The Resulting Story:By the Lake
So, we have here a prompt that reminds me very much of a couple of past prompts. Rather than review the notes from those, I’ll just briefly list them here:(Mirror Mirror On The Wall, The Storm Comes. The Dragon Roars.,THE MOON ).
I can’t, at the moment, recollect any folklore that relates to this sort of prompt not already covered in the above. I will note that this prompt reminds me more clearly of some sort of architectural version of The Picture of Dorian Grey, a book I find…tedious and don’t recommend. The basic notion, of a image of something preserving it’s beauty is the primary component at work here, albeit in reverse.
The reflection on a lake unchanging is an image that has appeared recently, in Dark Souls 2’s opening sequence. What exactly is meant by the still intact reflection is not known to me, and beyond a visual cue, we don’t exactly have the reflection itself seeking vengeance upon the destroyers of the unknown structure.
In general structure, it isn’t hard to think of the general outline. We can begin with the destruction of the castle by the named characters. The owners themselves are of little import, although the motive for destruction is. Given that the reflection is fixed through the centuries, presumably from before the castle’s destruction, it would not be unreasonable to say it’s builders and perhaps it’s lords are a tad fae.
Such nature might be the cause of the castles fall, or it might merely be an after thought of the real cause. Magical and mystical power is something that can be terrifying, and terror often prompts eventual reprisals. I doubt the unchanging reflection is, in it of itself, terrifying to the assailants. It is no doubt proof of what they feared.
Thinking on that, how would a reflection go about seeking it’s revenge? It does so in a ‘weird’ way, but to be honest, and with all due respect to Mr. Lovecraft, I fail to see how a castle’s image could achieve vengeance EXCEPT weirdly.
There are a few venues I would like to close off for the moment, however. The first is the image ‘haunting’ its prey, and damaging their reflection, their by damaging themselves. This feels a bit too slasher-mystery to me. In my time working with these corpses, I have learned that mysteries are hard to maintain in a reasonable word count. They simply need more time.
In this case I’ll also note that, despite having multiple characters to achieve vengeance on, the vengeance is better in a single act that afflicts all of the destroyers rather than hunting each indvidually. Mainly this is for space as well, although it also encourages a bit more creativity with the act. It has to be something that disturbs and drags down the lives of all involved.

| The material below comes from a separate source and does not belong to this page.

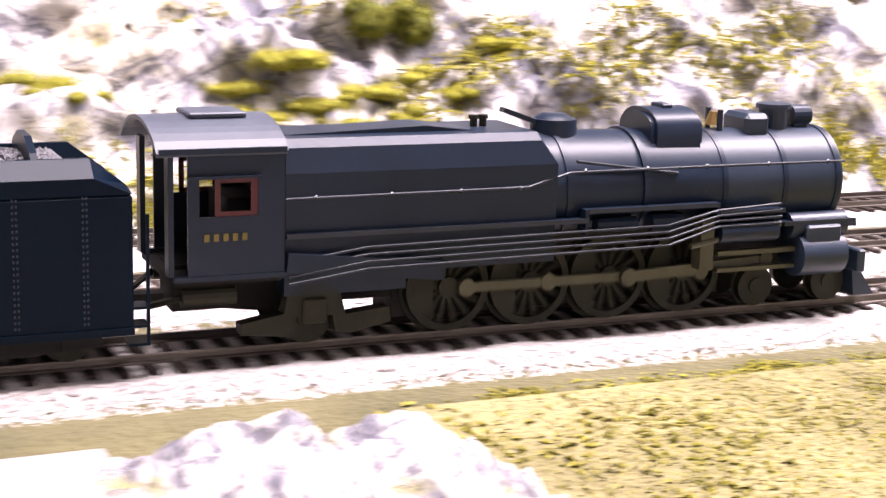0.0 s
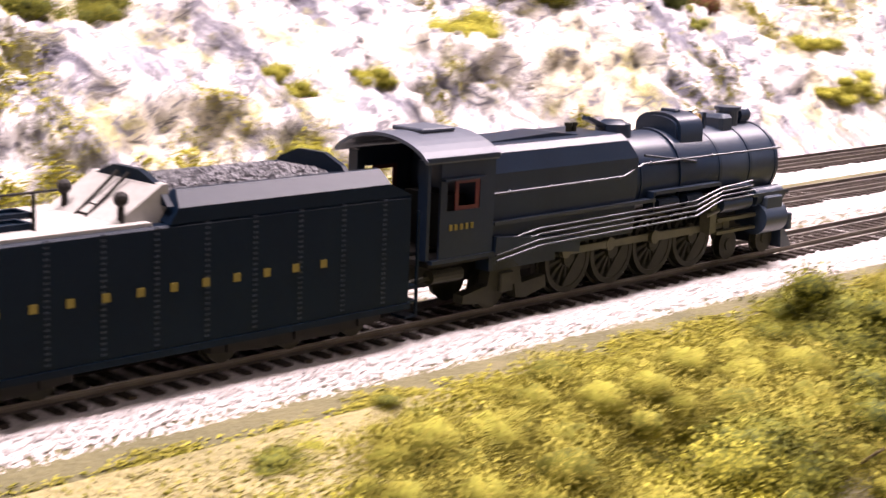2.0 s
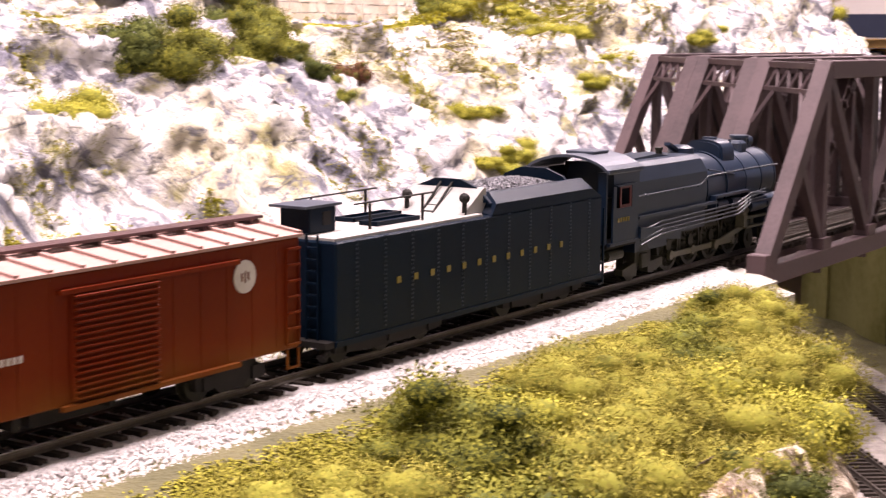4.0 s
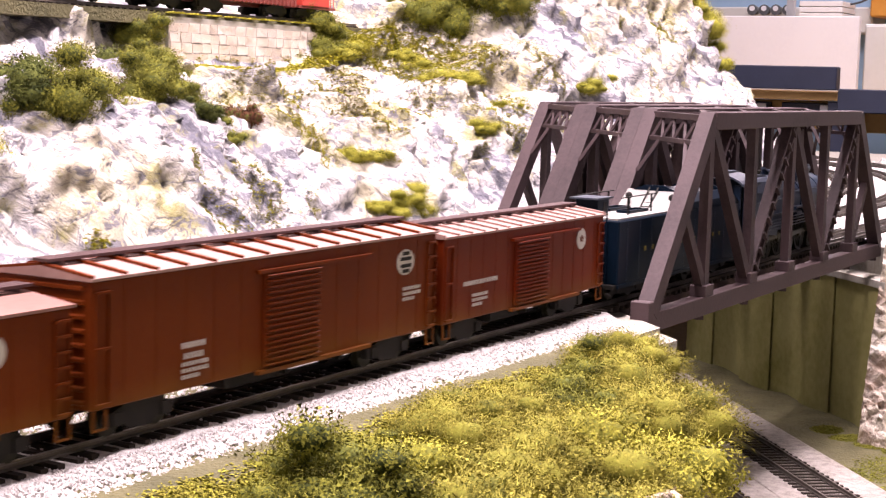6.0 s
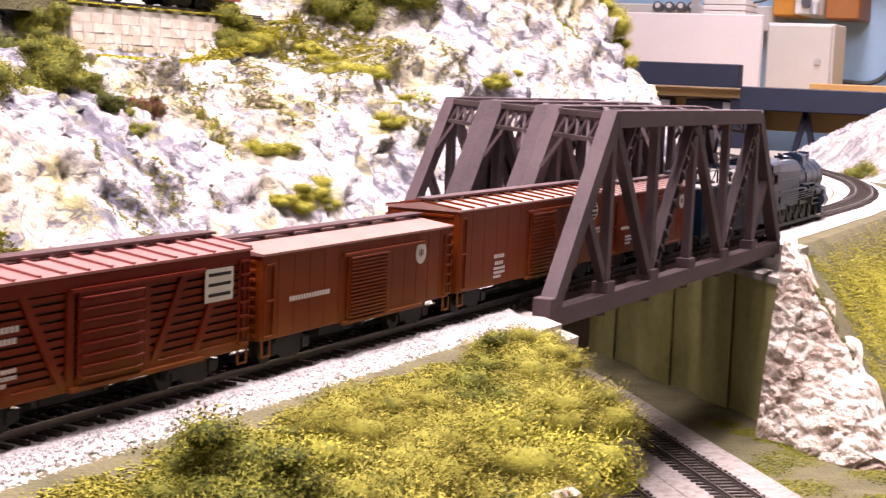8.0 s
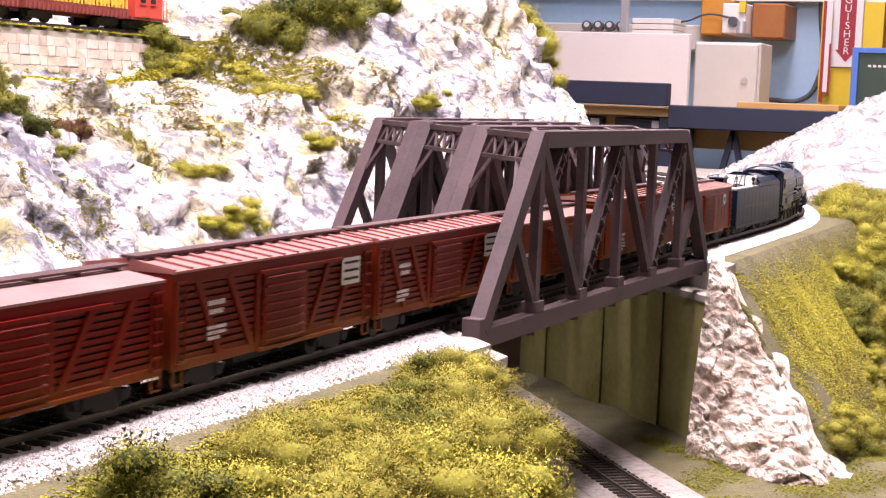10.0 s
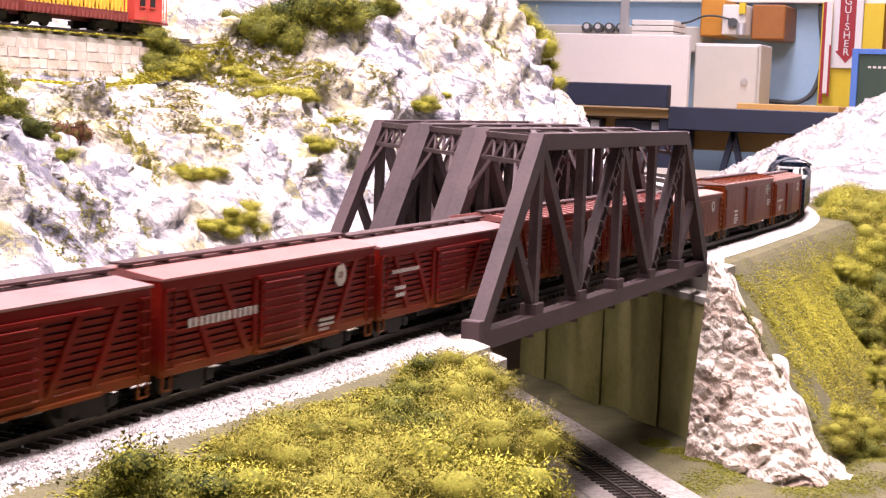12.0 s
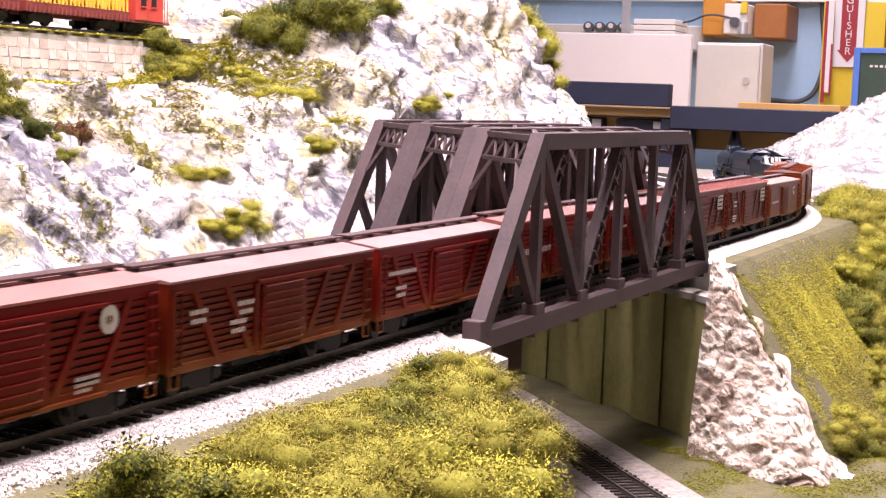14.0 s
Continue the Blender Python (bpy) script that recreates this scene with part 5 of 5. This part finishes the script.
    part("pilot", bm, M_SOOT, lo)
    bm = bmesh.new()
    for s in (-1, 1):
        rod(bm, (0.0130, s * 0.006, 0.0180), (0.0170, s * 0.006, 0.0180), 0.0030, 14)
    part("front_pump", bm, M_SOOT, lo)
    bm = bmesh.new()
    rod(bm, (0.0158, 0, zc + 0.004), (0.0175, 0, zc + 0.004), 0.0012, 10)
    rod(bm, (0.0090, 0.0, 0.0440), (0.0150, 0.0, 0.0425), 0.0010, 8)
    rod(bm, (0.0130, -0.004, 0.0410), (0.0165, -0.004, 0.0410), 0.0010, 8)
    part("marker_bracket", bm, M_BLACK, lo)
    coupler(lo, 0.0200, 1)
    wheelset(lo, 0.0140, 0.0052)
    wheelset(lo, -0.0085, 0.0052)
    wheelset(lo, -0.1300, 0.0062)
    axles = []
    for x in DRIVERS:
        bm = bmesh.new()
        rod(bm, (0, -0.007, 0), (0, 0.007, 0), 0.0014, 8)
        o = part("driving_axle", bm, M_RUN, lo)
        for s in (-1, 1):
            bm = bmesh.new()
            spoked_wheel(bm, DRIVER_R, s)
            part("driving_wheel", bm, M_RUN, o)
        axles.append(o)
    rods = []
    for s in (-1, 1):
        bm = bmesh.new()
        y0, y1 = sorted((s * 0.0104, s * 0.0113))
        box(bm, DRIVERS[0], DRIVERS[-1], y0, y1, -0.0011, 0.0011)
        for x in DRIVERS:
            rod(bm, (x, y0 - 0.0002, 0), (x, y1 + 0.0002, 0), 0.0021, 14)
        rods.append(part("side_rod", bm, M_ROD, lo))
    mains = []
    for s in (-1, 1):
        bm = bmesh.new()
        y0, y1 = sorted((s * 0.0116, s * 0.0124))
        prism(bm, [(-0.0010, -0.0014), (-0.0010, 0.0014), (0.0400, 0.0009), (0.0400, -0.0009)], y0, y1)
        rod(bm, (0, y0 - 0.0003, 0), (0, y1 + 0.0003, 0), 0.0022, 14)
        rod(bm, (0.0400, y0 - 0.0003, 0), (0.0400, y1 + 0.0003, 0), 0.0019, 12)
        mains.append(part("main_rod", bm, M_ROD, lo))
    return lo, axles, rods, mains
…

There is the option of obsession, Narcissus style. The castles beauty might lure the destroyers into the lake, deeper and deeper, until they drown themselves trying to reach false halls and parapets. Or lure them towards the sorts of creatures that live down in that lake, long basking in the magic of the castle and it’s lords. Either is as deadly.
An alternative is the reverse. The castle’s reflection seeks vengeance by creating something and sending it out into the world. Something that, by strange means, destroys the lives of the destroyers. A living thing or inanimate object could both be desctructive in their own ways.

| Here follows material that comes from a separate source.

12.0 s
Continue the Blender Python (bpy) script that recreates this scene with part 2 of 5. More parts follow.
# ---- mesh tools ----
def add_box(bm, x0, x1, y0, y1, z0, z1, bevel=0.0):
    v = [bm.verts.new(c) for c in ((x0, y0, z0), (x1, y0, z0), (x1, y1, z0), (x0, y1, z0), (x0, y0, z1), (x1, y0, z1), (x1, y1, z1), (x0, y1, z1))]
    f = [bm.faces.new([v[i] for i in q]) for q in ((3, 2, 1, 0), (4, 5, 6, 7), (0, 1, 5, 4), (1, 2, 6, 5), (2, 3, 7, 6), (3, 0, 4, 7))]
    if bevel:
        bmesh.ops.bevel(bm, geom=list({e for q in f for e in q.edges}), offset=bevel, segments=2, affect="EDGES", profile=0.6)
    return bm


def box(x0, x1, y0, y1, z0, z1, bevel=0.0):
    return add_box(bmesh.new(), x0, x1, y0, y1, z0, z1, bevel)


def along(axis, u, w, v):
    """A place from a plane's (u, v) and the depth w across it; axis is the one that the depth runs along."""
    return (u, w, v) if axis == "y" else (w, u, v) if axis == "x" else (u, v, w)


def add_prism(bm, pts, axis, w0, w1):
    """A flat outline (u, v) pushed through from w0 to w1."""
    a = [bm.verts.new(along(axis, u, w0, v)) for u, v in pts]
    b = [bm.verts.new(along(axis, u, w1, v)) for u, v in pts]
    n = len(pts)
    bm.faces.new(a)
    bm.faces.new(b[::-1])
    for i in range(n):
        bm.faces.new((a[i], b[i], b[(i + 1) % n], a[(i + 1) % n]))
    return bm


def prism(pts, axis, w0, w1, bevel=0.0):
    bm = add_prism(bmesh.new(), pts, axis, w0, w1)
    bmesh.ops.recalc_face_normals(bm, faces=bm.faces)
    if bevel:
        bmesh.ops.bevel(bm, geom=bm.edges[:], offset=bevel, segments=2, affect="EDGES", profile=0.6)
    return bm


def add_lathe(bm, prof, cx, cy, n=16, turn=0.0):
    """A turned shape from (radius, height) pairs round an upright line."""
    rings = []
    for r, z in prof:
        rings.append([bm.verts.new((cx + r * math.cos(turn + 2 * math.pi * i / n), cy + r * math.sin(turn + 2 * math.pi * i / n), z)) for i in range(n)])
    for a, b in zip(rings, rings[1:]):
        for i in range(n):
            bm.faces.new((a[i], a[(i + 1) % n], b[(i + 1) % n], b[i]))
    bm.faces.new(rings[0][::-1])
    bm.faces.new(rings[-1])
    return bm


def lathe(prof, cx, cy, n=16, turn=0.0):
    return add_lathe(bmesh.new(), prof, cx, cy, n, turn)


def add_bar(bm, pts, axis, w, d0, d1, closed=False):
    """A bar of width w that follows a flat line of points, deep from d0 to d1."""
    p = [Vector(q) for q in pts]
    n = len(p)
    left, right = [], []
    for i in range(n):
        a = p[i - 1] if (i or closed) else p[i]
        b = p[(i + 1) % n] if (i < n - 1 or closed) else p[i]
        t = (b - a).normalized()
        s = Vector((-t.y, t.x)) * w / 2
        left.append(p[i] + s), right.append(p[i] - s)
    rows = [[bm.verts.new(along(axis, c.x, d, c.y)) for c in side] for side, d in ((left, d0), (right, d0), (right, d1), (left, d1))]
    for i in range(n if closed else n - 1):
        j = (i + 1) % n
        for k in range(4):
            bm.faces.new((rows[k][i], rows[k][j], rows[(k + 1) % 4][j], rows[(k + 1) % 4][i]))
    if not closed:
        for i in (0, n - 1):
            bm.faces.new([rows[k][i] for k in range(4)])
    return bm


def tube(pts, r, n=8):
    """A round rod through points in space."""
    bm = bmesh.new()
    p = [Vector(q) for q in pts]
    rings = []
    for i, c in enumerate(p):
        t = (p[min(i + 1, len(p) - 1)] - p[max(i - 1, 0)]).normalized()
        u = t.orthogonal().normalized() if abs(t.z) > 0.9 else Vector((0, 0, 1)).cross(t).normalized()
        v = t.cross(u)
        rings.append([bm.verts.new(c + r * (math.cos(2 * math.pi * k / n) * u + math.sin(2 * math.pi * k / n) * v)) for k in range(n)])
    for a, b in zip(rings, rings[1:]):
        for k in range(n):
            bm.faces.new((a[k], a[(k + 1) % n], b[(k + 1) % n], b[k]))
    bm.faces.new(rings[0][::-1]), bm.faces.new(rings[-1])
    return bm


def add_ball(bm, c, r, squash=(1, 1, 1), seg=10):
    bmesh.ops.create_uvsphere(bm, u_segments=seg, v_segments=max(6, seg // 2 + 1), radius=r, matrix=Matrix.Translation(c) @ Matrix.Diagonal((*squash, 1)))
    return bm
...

The trick with a living emergence would be to make it something besides a monster. Vengance via simple murder does not seem strange enough, or that horrifying in my opinion. Thinking on it for a bit, a living thing that bound them in some sort of prison, perhaps in the reflection itself, might be better. But that runs a risk of being too strange to properly be terrifying. Most people do not fear being trapped under a lake, and while claustrophobia or the like could work, that would center on the aftermath of the vengance, not the act itself.
Perhaps the castle’s agent could act as a lure. Not for the initial destroyers, but instead luring those dear to them, slowly pulling them towards an untimely end or ultimate sorrow. There is a more clear fear there of someone growing distant, of being unable to help a loved one or friend, and of the past coming back to destroy present relationships in unexpected ways.
The form of the creature of the reflection should, to a degree, be malleable therefore. I think some shining thing would serve it best. Unearthly in it’s color and appearance, it should be bewitching and yet frightening. The form of a child strikes me at the moment, partially for it’s apparent innocence, partially for it’s potential in the store (mistaken as the last heir of the castle, and spared out of mercy), partialy for it’s means of afflicting many (as a child grows, it can slowly worm its ways into hearts), partially for potential warning in ausipocus physical markers (third eyes, speaking too soon), and so on.
A child as a means of vengeance, slowly unmaking the fearful destroyers, seems like a fine tale. But I worry it will run too long. At best, the story should be broken into three parts. Each part is roughly five hundred words, and each would mark a stage. First would be the introduction of the cursed child, shortly after the ruining of the castle. Next would be the initial vengeance, as the strange child bewitched playmates and makes his way into the hearts of the destroyers court. The third act would be his final revenge, mutilating or driving out those who destroyed his kingdom or perhaps leading his devoted followers into the lake, where the foemen cannot follow.
I’ll have to think of how to do all these succinctly, but I think there is promise in this story. The outline is vauge for now, but that is what the remainder of the week is meant to refine!